В девятом классе я был членом школьного комитета комсомола. Собственно, я и в комсомол-то вступил только во Второй школе, когда мне было уже почти пятнадцать лет, а не в четырнадцать, как это полагалось при Советской власти благополучному ученику (не двоечнику и не хулигану), когда я учился ещё в обычной районной школе. Там мне с «комсомолом» ничего общего иметь почему-то не хотелось, а в нашей школе – комсомольская организация была существенной частью школьной системы самоуправления, к которой с уважением относился и во многих случаях реально считался сам Шеф, Владимир Федорович Овчинников.
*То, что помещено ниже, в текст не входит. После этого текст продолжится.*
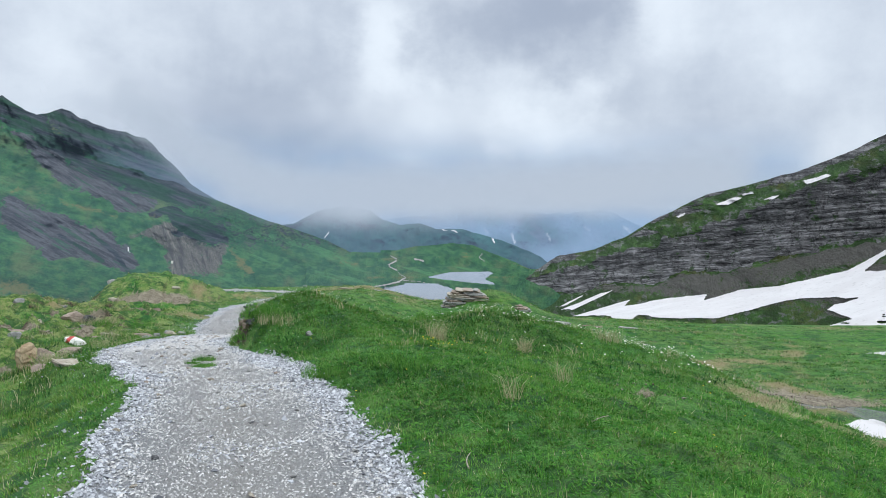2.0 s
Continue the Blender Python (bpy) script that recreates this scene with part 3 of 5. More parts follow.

Поскольку в школе были только старшие классы (осенью 65-го были, правда, набраны два шестых и два седьмых класса, но основную массу составляли 9-е, 10-е, а в 65/66 учебном году и последние, надолго отмененные потом, 11-е классы, то есть – все те, в которых учились школьники «комсомольского возраста»), то наша комсомольская организация была настолько многочисленной, что нам полагался «освобожденный», то есть профессиональный, комсомольский работник, получавший зарплату, – секретарь школьного комитета комсомола. Его «рекомендовал», то есть фактически назначал, райком комсомола, а школьная комсомольская конференция своим голосованием только утверждала эту кандидатуру, Тем не менее, и комитет, и школьные комсомольские конференции могли открыто дискутировать с администрацией школы, что, конечно, очень способствовало росту нашего самоуважения и чувства ответственности за школу. Вероятно, это и было на самом деле главной педагогической целью этой самой администрации.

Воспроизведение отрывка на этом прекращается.